Copies of the documentation need to be submitted as follows:

Shares in company/members' interests in a CC
(i) Declaration in relation to a change of beneficiaries/shareholders/members - TD 4.(Form TD 4 replaced the Rev 684 form).
(ii) Copy of the purchase agreement.
(iii) A valuation reflecting the fair market value of the property held by the company or close corporation.

Example of how forms must be completed
"50 shares in company XYZ (Pty) Ltd, which has an issued share capital of 100 shares and which owns residential property, are sold by Mr C to Mr A"

Under: "Present shareholder" the TD 4 must read - "Mr C"

Under: "New shareholder" the TD 4 must read - "Mr A"


"Description of property", the Rev 684 must read as follows:
50 shares held in XYZ (Pty) Ltd which holds the following residential property" (followed by a description of the property), e.g. -
Erf 234 Newlands (Johannesburg) Township
Registration Division I.Q
The Province of Gauteng
Measuring 456 (Four Hundred and Fifty Six)
Square Metres.

Contingent rights in a trust

(i) Declaration in relation to a change of beneficiaries/shareholders/members - TD 4.
(ii) Copy of the purchase agreement.
(iii) A valuation reflecting the fair market value of the property held by the trust.

Example of how forms must be completed
A beneficiary obtains a contingent right in a discretionary trust holding residential property.
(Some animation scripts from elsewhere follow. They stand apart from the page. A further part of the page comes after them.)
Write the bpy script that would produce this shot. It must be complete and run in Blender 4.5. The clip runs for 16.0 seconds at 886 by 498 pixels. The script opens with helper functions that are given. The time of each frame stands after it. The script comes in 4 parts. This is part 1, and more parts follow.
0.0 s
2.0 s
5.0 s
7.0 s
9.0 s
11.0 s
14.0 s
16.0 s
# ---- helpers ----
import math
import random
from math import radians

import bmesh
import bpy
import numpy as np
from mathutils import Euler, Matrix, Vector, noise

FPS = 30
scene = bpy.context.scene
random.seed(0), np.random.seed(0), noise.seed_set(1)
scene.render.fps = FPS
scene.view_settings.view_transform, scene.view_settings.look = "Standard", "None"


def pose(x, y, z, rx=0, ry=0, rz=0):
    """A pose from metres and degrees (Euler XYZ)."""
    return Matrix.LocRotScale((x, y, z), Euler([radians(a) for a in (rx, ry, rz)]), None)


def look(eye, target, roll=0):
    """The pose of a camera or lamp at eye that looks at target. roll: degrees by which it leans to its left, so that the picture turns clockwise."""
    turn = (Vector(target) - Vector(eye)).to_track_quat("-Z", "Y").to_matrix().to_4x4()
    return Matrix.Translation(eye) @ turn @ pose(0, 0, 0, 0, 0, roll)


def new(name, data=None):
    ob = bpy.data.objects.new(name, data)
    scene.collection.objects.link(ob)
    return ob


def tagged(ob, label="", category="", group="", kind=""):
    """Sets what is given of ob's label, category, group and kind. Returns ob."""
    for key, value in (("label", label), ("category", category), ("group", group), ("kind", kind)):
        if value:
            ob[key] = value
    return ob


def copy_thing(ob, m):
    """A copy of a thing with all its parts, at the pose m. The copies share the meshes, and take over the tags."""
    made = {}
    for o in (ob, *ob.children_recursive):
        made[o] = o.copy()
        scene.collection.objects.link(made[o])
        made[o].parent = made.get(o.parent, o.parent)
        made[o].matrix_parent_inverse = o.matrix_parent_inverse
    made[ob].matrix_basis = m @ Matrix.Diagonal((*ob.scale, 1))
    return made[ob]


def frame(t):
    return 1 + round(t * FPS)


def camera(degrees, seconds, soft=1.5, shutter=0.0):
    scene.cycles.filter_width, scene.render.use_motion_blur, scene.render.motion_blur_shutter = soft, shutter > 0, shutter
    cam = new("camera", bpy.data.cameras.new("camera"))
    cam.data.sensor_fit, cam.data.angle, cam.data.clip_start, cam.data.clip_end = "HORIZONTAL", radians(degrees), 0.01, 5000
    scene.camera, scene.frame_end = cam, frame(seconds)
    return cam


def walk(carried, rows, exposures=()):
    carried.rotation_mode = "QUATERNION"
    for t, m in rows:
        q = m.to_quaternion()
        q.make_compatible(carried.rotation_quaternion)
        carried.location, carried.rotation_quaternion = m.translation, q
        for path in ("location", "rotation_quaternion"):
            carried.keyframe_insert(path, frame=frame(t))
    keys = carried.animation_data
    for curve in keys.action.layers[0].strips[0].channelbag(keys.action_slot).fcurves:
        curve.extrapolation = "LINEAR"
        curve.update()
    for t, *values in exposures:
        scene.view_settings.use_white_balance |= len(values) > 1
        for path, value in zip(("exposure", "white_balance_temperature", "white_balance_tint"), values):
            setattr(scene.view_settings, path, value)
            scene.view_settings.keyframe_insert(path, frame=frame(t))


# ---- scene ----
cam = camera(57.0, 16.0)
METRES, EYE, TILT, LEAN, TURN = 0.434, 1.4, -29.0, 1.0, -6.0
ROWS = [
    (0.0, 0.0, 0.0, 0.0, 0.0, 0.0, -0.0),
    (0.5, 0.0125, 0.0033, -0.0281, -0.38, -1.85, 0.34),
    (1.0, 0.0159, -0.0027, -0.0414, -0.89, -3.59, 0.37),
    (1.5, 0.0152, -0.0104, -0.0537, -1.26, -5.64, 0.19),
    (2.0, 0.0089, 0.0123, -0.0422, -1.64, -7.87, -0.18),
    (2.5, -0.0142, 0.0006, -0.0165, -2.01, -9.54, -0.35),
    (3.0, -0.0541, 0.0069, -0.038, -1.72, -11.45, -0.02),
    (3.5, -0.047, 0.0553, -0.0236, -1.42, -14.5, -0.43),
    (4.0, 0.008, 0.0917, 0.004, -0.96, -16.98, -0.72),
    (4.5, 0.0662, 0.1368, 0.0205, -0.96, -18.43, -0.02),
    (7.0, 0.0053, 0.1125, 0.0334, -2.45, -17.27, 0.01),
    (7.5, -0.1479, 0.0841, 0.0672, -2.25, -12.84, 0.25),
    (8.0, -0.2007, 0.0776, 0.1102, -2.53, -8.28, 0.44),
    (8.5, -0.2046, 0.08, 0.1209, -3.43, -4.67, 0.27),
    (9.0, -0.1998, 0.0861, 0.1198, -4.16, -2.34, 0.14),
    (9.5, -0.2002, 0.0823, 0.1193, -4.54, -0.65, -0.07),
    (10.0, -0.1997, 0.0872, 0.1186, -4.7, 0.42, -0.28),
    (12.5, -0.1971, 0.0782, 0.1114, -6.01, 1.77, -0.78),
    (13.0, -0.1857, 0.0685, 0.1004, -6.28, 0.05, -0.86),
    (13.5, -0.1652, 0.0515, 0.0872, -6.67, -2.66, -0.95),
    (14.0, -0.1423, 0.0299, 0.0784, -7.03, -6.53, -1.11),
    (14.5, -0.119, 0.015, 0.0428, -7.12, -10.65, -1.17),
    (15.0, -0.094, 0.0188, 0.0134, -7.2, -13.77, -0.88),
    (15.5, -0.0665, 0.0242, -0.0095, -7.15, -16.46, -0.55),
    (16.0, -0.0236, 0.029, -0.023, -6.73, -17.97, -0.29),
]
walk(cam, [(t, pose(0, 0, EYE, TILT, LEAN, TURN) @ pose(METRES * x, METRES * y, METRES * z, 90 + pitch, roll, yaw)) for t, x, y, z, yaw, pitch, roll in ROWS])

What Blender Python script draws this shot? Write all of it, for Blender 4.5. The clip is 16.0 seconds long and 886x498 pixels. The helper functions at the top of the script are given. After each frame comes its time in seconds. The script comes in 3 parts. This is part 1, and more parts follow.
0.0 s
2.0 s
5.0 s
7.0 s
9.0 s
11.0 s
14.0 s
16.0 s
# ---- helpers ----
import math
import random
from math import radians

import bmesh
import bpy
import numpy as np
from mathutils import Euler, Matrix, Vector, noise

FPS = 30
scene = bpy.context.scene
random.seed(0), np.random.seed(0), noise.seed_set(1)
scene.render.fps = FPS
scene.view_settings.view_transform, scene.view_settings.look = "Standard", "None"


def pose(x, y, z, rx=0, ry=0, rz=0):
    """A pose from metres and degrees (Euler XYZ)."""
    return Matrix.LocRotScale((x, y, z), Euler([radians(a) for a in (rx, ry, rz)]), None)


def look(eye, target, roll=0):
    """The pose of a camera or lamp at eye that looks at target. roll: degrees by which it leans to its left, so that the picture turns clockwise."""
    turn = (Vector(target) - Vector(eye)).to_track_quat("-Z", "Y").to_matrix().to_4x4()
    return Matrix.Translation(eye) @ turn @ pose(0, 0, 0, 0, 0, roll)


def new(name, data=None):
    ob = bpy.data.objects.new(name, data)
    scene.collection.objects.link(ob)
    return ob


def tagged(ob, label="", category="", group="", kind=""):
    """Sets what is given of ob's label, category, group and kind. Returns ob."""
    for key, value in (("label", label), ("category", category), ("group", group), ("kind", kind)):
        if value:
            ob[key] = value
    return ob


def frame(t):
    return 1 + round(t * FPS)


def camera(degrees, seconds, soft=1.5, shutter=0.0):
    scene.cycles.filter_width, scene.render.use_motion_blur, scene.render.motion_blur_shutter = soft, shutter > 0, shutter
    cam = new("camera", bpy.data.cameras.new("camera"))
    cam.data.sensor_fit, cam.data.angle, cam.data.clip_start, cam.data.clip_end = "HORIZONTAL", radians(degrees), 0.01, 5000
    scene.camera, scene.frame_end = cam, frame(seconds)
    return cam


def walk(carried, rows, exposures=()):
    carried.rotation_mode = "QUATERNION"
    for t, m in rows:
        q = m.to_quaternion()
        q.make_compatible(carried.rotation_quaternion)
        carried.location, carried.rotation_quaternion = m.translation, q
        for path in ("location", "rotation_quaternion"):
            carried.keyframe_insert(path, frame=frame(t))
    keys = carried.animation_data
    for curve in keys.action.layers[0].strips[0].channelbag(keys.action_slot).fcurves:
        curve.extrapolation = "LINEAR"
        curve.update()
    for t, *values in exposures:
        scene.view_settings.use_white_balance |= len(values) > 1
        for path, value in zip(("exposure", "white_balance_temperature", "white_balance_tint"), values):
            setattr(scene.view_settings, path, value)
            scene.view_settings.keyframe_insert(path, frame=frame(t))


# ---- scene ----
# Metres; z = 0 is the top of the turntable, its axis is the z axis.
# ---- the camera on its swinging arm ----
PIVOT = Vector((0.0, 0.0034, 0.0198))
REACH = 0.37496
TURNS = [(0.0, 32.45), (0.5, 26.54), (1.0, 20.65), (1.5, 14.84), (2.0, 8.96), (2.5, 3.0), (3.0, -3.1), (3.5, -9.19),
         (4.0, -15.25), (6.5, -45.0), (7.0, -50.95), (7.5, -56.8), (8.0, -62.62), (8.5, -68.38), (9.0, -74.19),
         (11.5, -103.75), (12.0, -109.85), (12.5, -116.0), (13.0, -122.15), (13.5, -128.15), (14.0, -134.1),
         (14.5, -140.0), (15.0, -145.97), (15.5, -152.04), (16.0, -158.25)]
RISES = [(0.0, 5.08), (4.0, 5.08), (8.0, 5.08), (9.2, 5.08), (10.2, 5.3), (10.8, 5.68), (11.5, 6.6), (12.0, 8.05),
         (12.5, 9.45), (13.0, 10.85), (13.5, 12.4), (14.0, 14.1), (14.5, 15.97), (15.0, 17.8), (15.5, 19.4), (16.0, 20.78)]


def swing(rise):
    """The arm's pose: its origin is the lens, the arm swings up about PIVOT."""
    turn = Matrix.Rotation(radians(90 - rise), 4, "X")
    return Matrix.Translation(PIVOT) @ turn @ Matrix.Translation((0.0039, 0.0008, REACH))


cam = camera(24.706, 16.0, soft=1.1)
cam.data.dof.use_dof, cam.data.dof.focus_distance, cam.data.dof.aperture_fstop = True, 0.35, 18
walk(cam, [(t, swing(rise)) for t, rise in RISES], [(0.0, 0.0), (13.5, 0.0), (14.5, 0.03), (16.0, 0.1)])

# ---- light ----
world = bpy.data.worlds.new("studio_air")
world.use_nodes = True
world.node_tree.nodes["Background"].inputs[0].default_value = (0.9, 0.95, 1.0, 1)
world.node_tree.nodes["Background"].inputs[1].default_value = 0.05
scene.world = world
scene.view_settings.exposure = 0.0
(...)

Under "Present beneficiaries" the TD 4 must state the outgoing beneficiaries.
Under "New beneficiaries", the TD 4 must state each beneficiary who acquires the contingent right.


Under "Description of Property" the TD 4 must read as follows:
Contingent right in XYZ Trust which holds the following residential property (followed by a description of the property), e.g. -
Erf 234 Newlands (Johannesburg) Township
Registration Division I.Q
The Province of Gauteng

Measuring 456 (Four Hundred and Fifty Six)
Square Metres.


Under "Consideration", the greater of the consideration of fair value must be indicated.

Transactions should be processed in accordance with the provisions of Section 3(3) of the Act at the SARS branch office where the property is situated.